Dear fellow Mac users,
What’s your favourite hypervisor for a macOS host?
I’m currently pondering what hypervisor to use and would appreciate some input from other Mac users. What has worked well for you folks, what hasn’t worked well?
See below for some options that I have found.
Would love to hear from you regarding this matter.
¤ PARALLELS ¤
Good performance. Support is included in the subscription. Works with M1 CPUs. A Vagrant provider is available. Proprietary software.
Website: https://www.parallels.com/eu/products/desktop/
¤ VMWARE FUSION ¤
Supposedly stable. A Vagrant provider is available. M1 CPUs still in beta. No support included(?).
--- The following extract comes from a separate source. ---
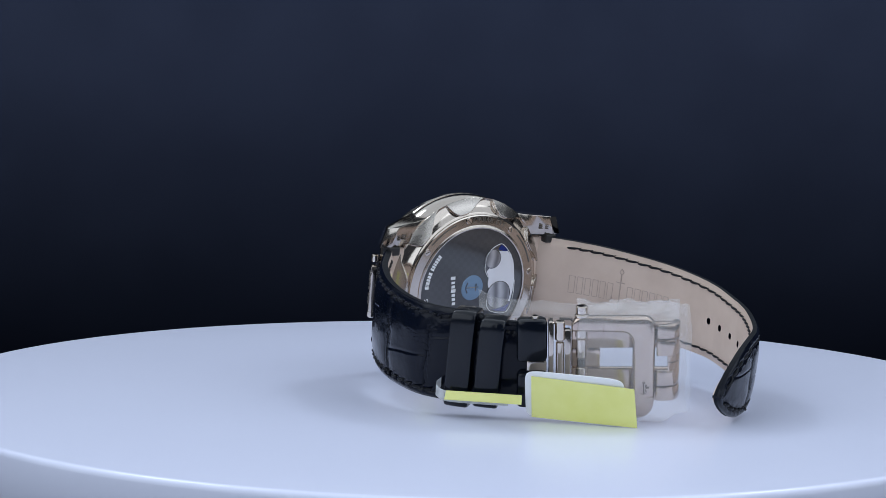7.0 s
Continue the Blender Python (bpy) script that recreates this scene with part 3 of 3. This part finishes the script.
def build_dial(dial):
    bm = bmesh.new()
    for h in range(1, 13):
        phi = radians(180 - 30 * h)
        c, s = math.cos(phi), math.sin(phi)
        m = Matrix(((s, c, 0, 11.5 * c * MM), (0, 0, -1, -11.42 * MM), (-c, s, 0, 11.5 * s * MM), (0, 0, 0, 1)))
        gl, total = glyphs(str(h), 2.3)
        for me, x, w in gl:
            join_glyph(bm, me, m @ Matrix.Translation(((x - total / 2) * MM, -1.0 * MM, 0)))
            bpy.data.meshes.remove(me)
    part("numerals", bm, WHITE_PRINT, dial, "white hour numerals")
    bm = bmesh.new()
    for k in range(60):
        m = Matrix.Rotation(-2 * math.pi * k / 60, 4, "Y")
        long = 0.55 if k % 5 else 0.95
        box(bm, ((13.75 - long) * MM, -11.42 * MM, -0.13 * MM), (13.75 * MM, -11.3 * MM, 0.13 * MM), 0, m)
    part("minute_marks", bm, WHITE_PRINT, dial, "white minute marks")["kind"] = "stuff"
    # the turning works: bridge with arrow tip, struts, wheels
    bridge = bmesh.new()

    def bar(p, q, w, y0, y1):
        p, q = Vector((p[0], 0, p[1])), Vector((q[0], 0, q[1]))
        d = q - p
        m = Matrix.Translation(p * MM) @ Matrix.Rotation(-math.atan2(d.z, d.x), 4, "Y")
        box(bridge, (0, y0 * MM, -w / 2 * MM), (d.length * MM, y1 * MM, w / 2 * MM), 0.08 * MM, m, 1)
    a0 = radians(143)
    e, f = Vector((math.cos(a0), math.sin(a0))), Vector((-math.sin(a0), math.cos(a0)))

    def at(u, v):
        q = e * u + f * v
        return (q.x, q.y)
    for u0, v0, u1, v1, w in ((-9, 0, 9.5, 0.6, 0.75), (-4, 2.6, 7.5, 0.3, 0.6), (-4, -2.6, 7.5, -0.3, 0.6), (-5.4, -3, 2.2, 2.9, 0.5), (-7.4, 2.4, 1.0, -3.0, 0.5), (-8.4, -1.6, -4, 2.0, 0.45),
                              (9.4, 0.4, 12.4, 0.4, 0.6), (10.3, 2.0, 12.7, 0.2, 0.7), (10.3, -1.6, 12.7, 0.5, 0.7)):
        bar(at(u0, v0), at(u1, v1), w * 0.58, -12.9, -12.55)
    part("bridge", bridge, SILVER, dial, "silvered skeleton bridge with arrow tip", smooth=30)
    for u, v, r in ((0, 0, 1.9), (3.6, 0.6, 1.3), (-4.4, 0.4, 2.4), (-1.5, -3.4, 1.2), (1.8, 2.6, 1.0), (-6.5, -2.6, 1.1), (6.0, -0.6, 0.9), (-2.2, 3.0, 1.4), (-7.6, 1.2, 1.3), (-3.2, -2.0, 1.7), (1.4, -1.6, 1.1), (4.6, 1.6, 0.8)):
        x, z = at(u, v)
        bm = bmesh.new()
        tube(bm, [Vector((x + r * math.cos(t), -12.4, z + r * math.sin(t))) * MM for t in (2 * math.pi * k / 32 for k in range(32))], 0.13 * MM, 6, True)
        for k in range(4):
            t = k * math.pi / 4
            box(bm, (-r * MM, -0.08 * MM, -0.12 * MM), (r * MM, 0.08 * MM, 0.12 * MM), 0, Matrix.Translation((x * MM, -12.4 * MM, z * MM)) @ Matrix.Rotation(t, 4, "Y"))
        part("gear_wheel", bm, STEEL, dial, smooth=40)
    part("carrier_plate", disc(6.8, -11.3, -11.8, at(-2.5, 0)[0], at(-2.5, 0)[1]), BLACK_RING, dial, "dark carrier plate", smooth=20)
    hand = bmesh.new()
    for ang, r0, r1, w in ((-57, 7.4, 10.4, 0.0), (-57, 8.8, 11.6, 0.0)):
        a1 = radians(ang)
        for sg in (-1, 1):
            p = (r1 * math.cos(a1), r1 * math.sin(a1))
            q = (r0 * math.cos(a1 + sg * 0.27), r0 * math.sin(a1 + sg * 0.27))
            d = Vector((q[0] - p[0], 0, q[1] - p[1]))
            m = Matrix.Translation((p[0] * MM, 0, p[1] * MM)) @ Matrix.Rotation(-math.atan2(d.z, d.x), 4, "Y")
            box(hand, (0, -12.2 * MM, -0.28 * MM), (d.length * MM, -11.9 * MM, 0.28 * MM), 0.06 * MM, m, 1)
    part("hour_pointer", hand, WHITE_PRINT, dial, "white double chevron pointer")
    bm = bmesh.new()
    for k, w in enumerate((0.7, 0.6, 0.6, 0.6, 0.6, 0.6)):
        phi = radians(108 - 7.5 * k)
        c, s = math.cos(phi), math.sin(phi)
        m = Matrix(((s, c, 0, 8.9 * c * MM), (0, 0, -1, -11.42 * MM), (-c, s, 0, 8.9 * s * MM), (0, 0, 0, 1)))
        box(bm, (-w / 2 * MM, -0.55 * MM, 0), (w / 2 * MM, 0.55 * MM, 0.08 * MM), 0, m)
    part("lettering", bm, WHITE_PRINT, dial, "white bars of a maker's name")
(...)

Proprietary software.
Website: https://www.vmware.com/se/products/fusion.html
¤ UTM ¤
Open source. Nice clean GUI. Works with M1 CPUs. Community support available. No Vagrant provider available. Not so mature, still quite buggy.
Website: https://mac.getutm.app/
¤ QEMU (with our without libvirt) ¤
Open source. Works with M1 CPUs. Community support available. No mature Vagrant provider available.
Configuration is not straight-forward. Guides and documentation are mostly related to Linux hosts, much of that information is not relevant for a macOS host. HVF support is probably not mature yet.
Unclear how to configure networking[0].
Website: See https://wiki.qemu.org/Features/HVF, https://www.qemu.org/ and https://libvirt.org/
¤ VIRTUALBOX ¤
Open source. A Vagrant provider is available. Community support available. No M1 support.
I’ve found the GUI to be buggy on recent versions of macOS. And I’m not fond of using products that are owned and developed by Oracle.
Website: https://virtualbox.org/
[0] See e.g. https://listman.redhat.com/archives/libvirt-users/2022-March/013501.html
Serial console in terminal was nice (for me!), network configuration was trash (I think I was able to set the subnet by fiddling around with system plists? and it would revert from time to time), and I didn't have to deal with Virtualbox. I've been away from macs for a while, I don't know if xhyve works on the M1, but it might. I ran a FreeBSD vm so I could run my server code on my laptop in an environment that was like production but slower.